→ **Dataset content**:
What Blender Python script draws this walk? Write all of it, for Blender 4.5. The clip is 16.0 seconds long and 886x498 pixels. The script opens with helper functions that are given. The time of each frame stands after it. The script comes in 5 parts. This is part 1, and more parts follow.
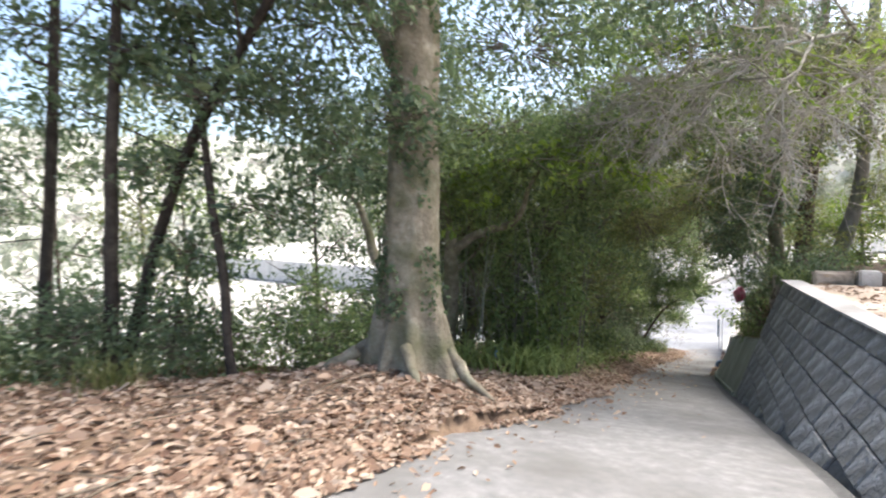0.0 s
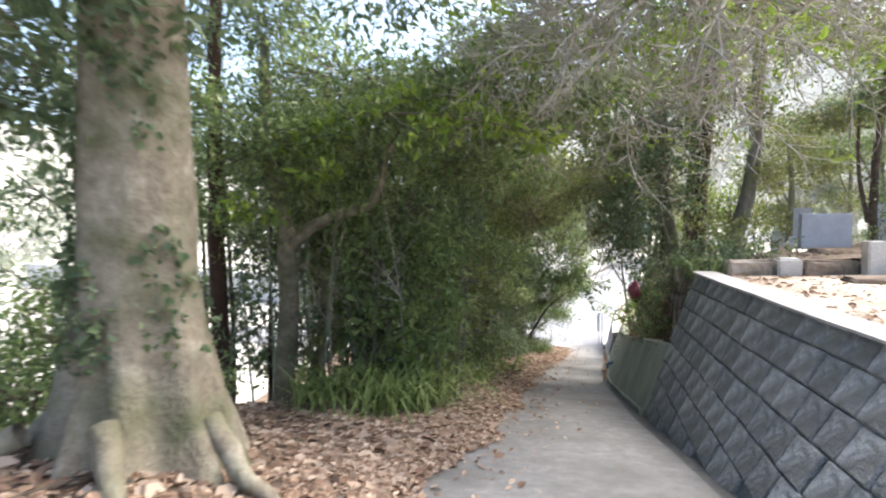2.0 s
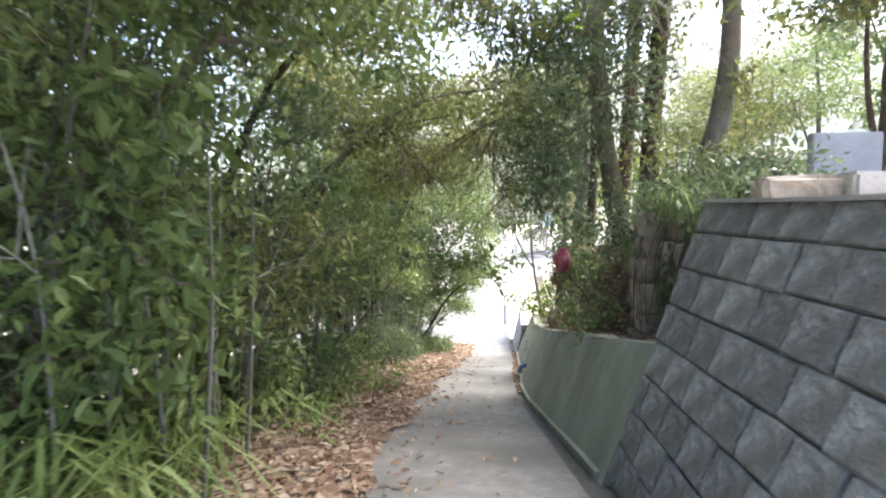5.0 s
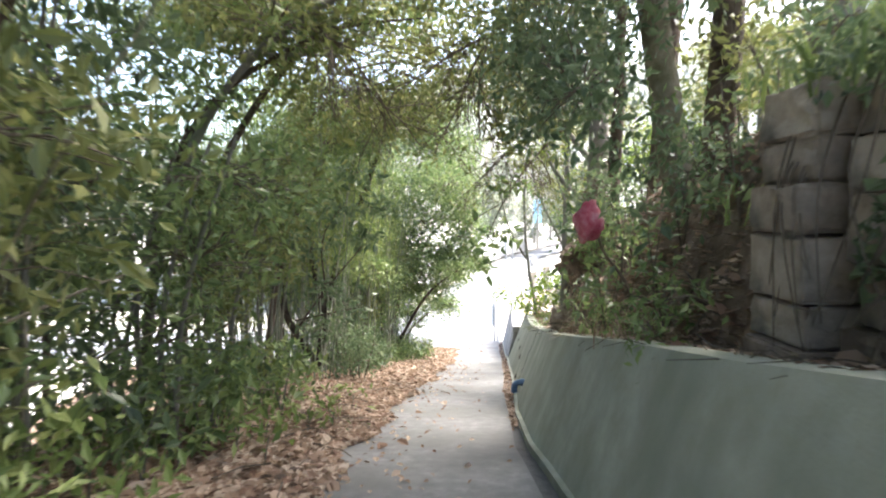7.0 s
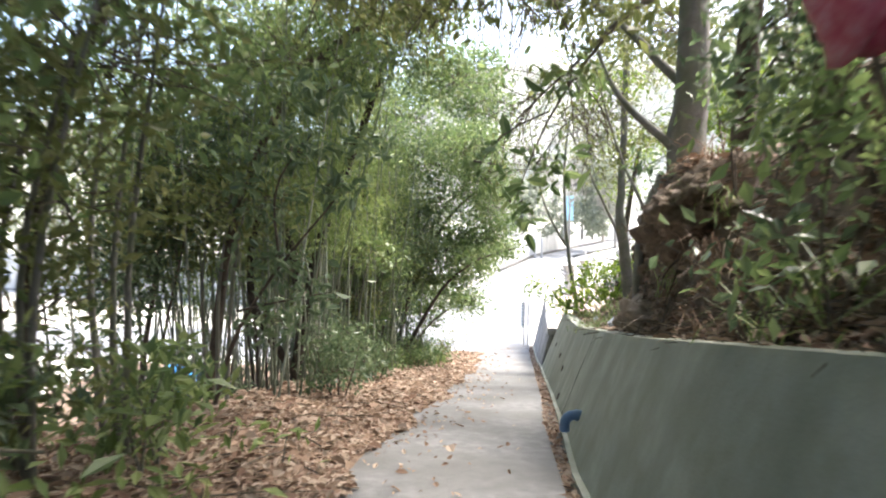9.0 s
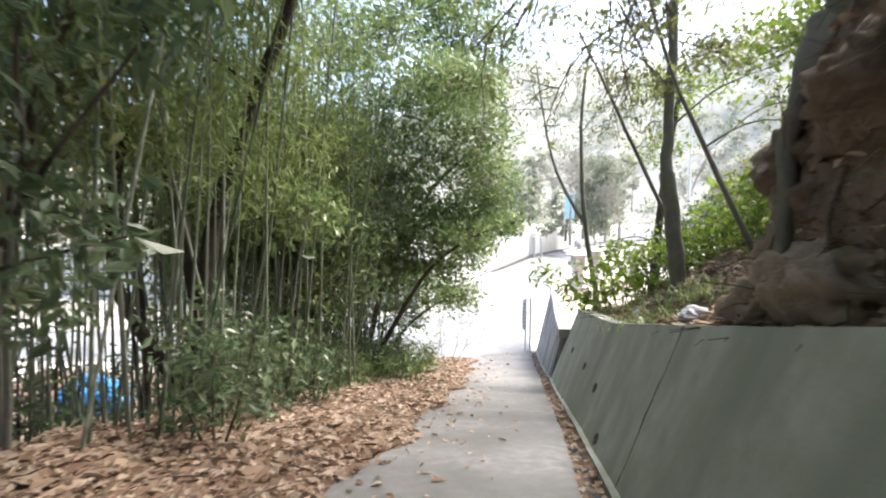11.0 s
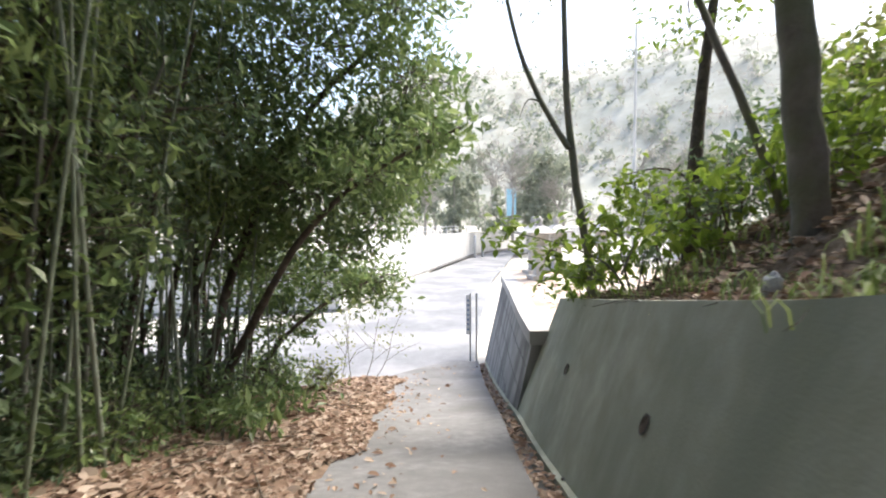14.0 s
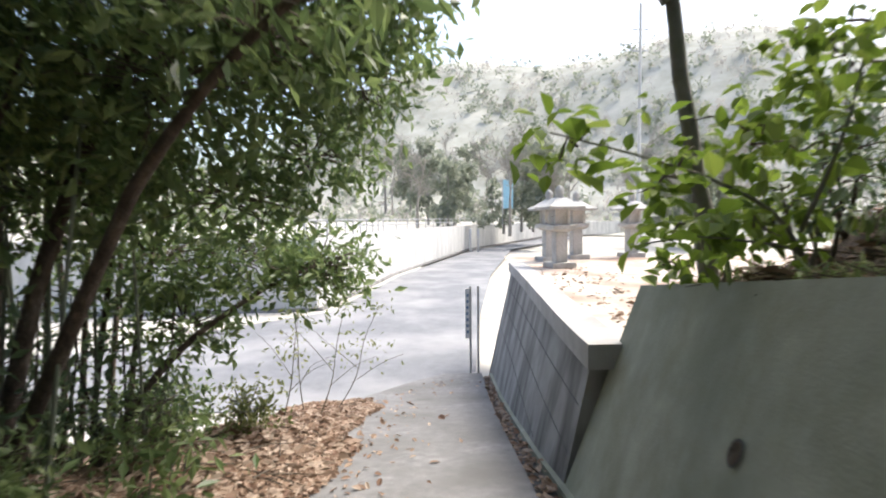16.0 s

→ **Stated goal**:
Copy out all of the material exactly as written, without its pictures.

→ **Exercise answer**:
What Blender Python script draws this walk? Write all of it, for Blender 4.5. The clip is 16.0 seconds long and 886x498 pixels. The script opens with helper functions that are given. The time of each frame stands after it. The script comes in 5 parts. This is part 1, and more parts follow.
0.0 s
2.0 s
5.0 s
7.0 s
9.0 s
11.0 s
14.0 s
16.0 s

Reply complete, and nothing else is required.